3B期の肺腺がん。手術を受けられないか

回答者:坪井 正博
神奈川県立がんセンター 呼吸器外科
発行:2007年10月
更新:2013年11月

  

3B期の肺腺がんと診断され、鎖骨上のリンパ節と縦隔リンパ節に転移がありました。最初は縦隔に7センチくらいのがんが見つかりました。放射線治療およびシスプラチン+ナベルビンの抗がん剤治療を受けた結果、がんは3センチになり、リンパ節のがんはすべて消失しました。今は縦隔に3センチくらいのがんがあります。腫瘍マーカーのCEAは当初300、がんが3センチになると27、今はがんは大きくなっていませんが、CEAは130になったため、タキソテールを受けています。手術はできないのでしょうか。

(大阪府 男性 45歳)

A 手術は標準ではない。かなりチャレンジングな選択になる

結論から言いますと、3B期の肺がんは、一般的には手術の適応になりません。標準治療は、ご相談者がお受けになっている放射線治療+抗がん剤治療です。当初受けられたシスプラチン(商品名ランダまたはブリプラチン)とナベルビン(一般名酒石酸ビノレルビン)の2剤併用療法は第1選択として、今受けているタキソテール(一般名ドセタキセル)は第2選択として、いずれも標準的な抗がん剤です。

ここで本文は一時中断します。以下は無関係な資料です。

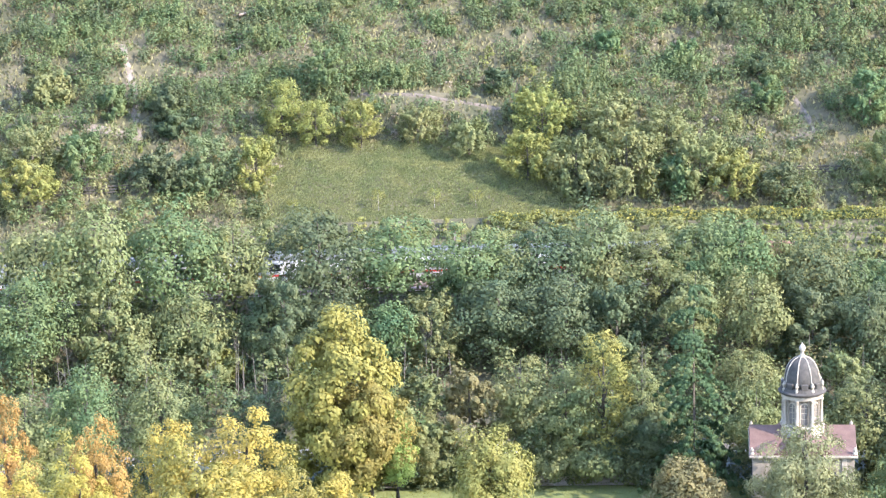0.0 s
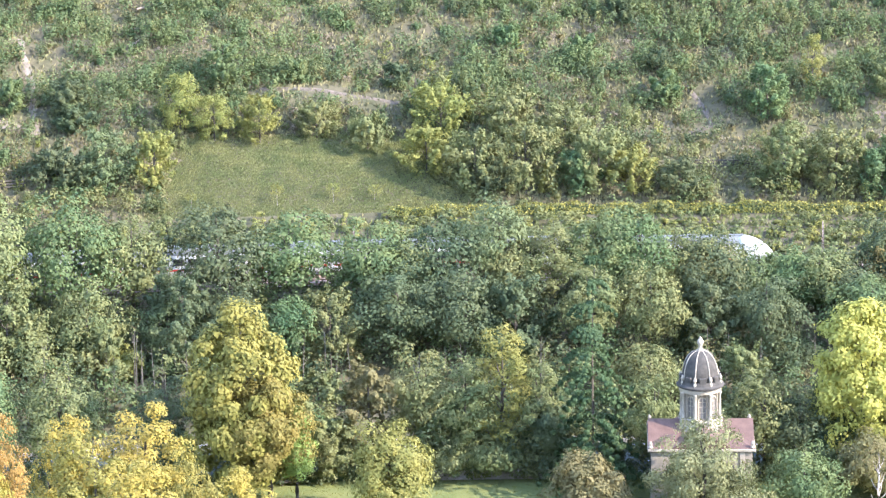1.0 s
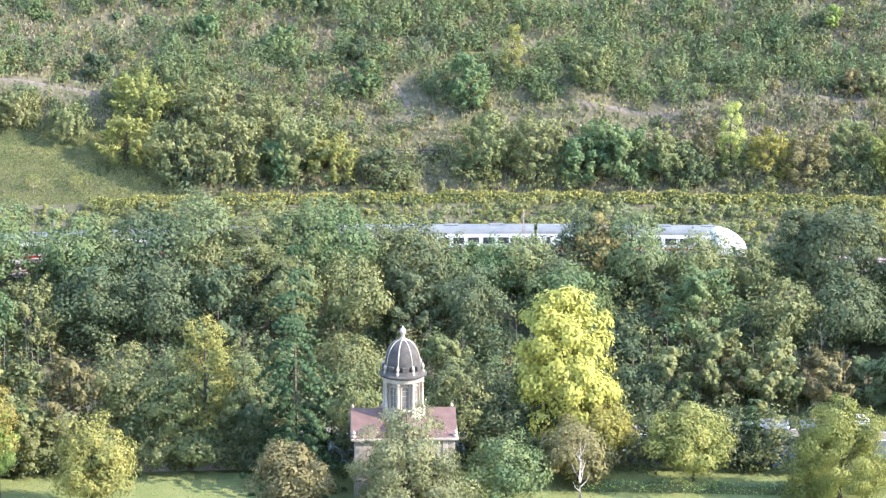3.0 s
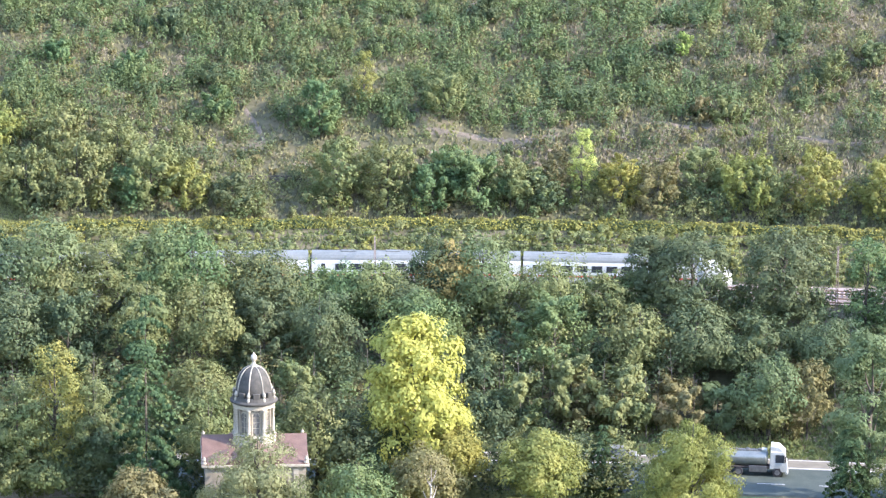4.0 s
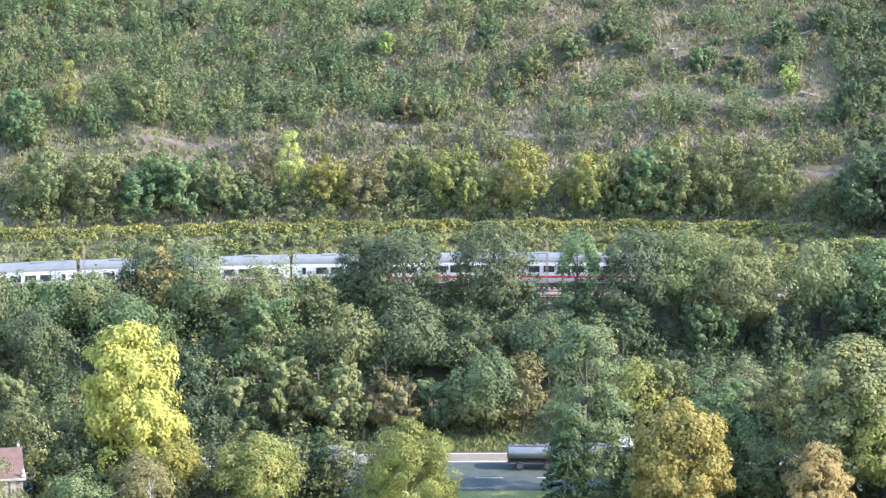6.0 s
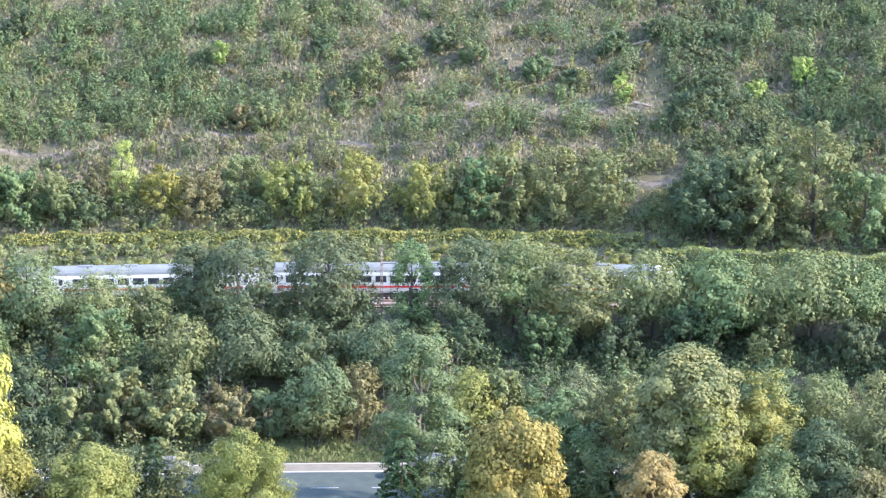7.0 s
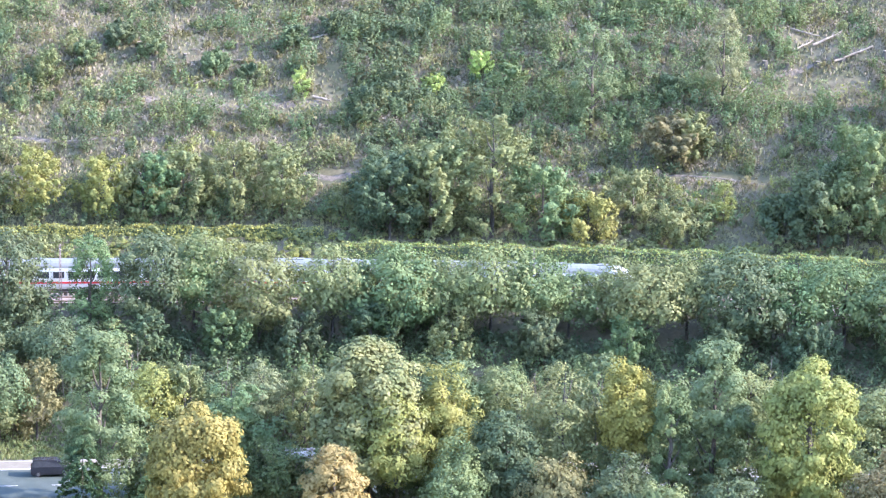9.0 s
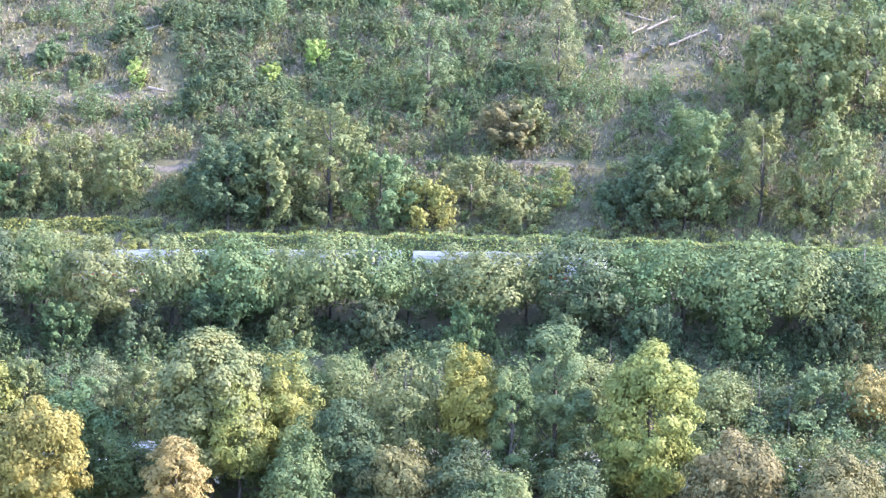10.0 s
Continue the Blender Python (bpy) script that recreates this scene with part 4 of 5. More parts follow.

手術の可能性はゼロではありませんが、手術で完全に取り切れなければその治療効果はゼロかむしろマイナスになる、つまり術後の早い時期から不幸な転機をとる可能性があります。完全切除できるかどうかは、実際には胸を開けてみないとわからない部分もあり、かなりチャレンジングな治療法と言わざるを得ません。

ただし、質問文には不確かな点が散見されます。たとえば、がんの原発巣がどこなのかわかりません。手術を行えるかどうかを判断するには、原発巣がどこかを知る必要があります。

また、原発巣とリンパ節転移のがんとは直接つながっているのか(つながっている場合を「一塊」といいます)、今は消えているのかもしれませんが治療前のリンパ節転移の個数は何個だったのか、といったことも不明です。

そのほか、不明点は幾つかありますが、たとえばリンパ節転移の個数が1個だけの場合などには、手術を行えるケースもなかにはあります。ですから、手術をご希望でしたら、セカンドオピニオンを受けるのも選択肢の1つになるとは思います。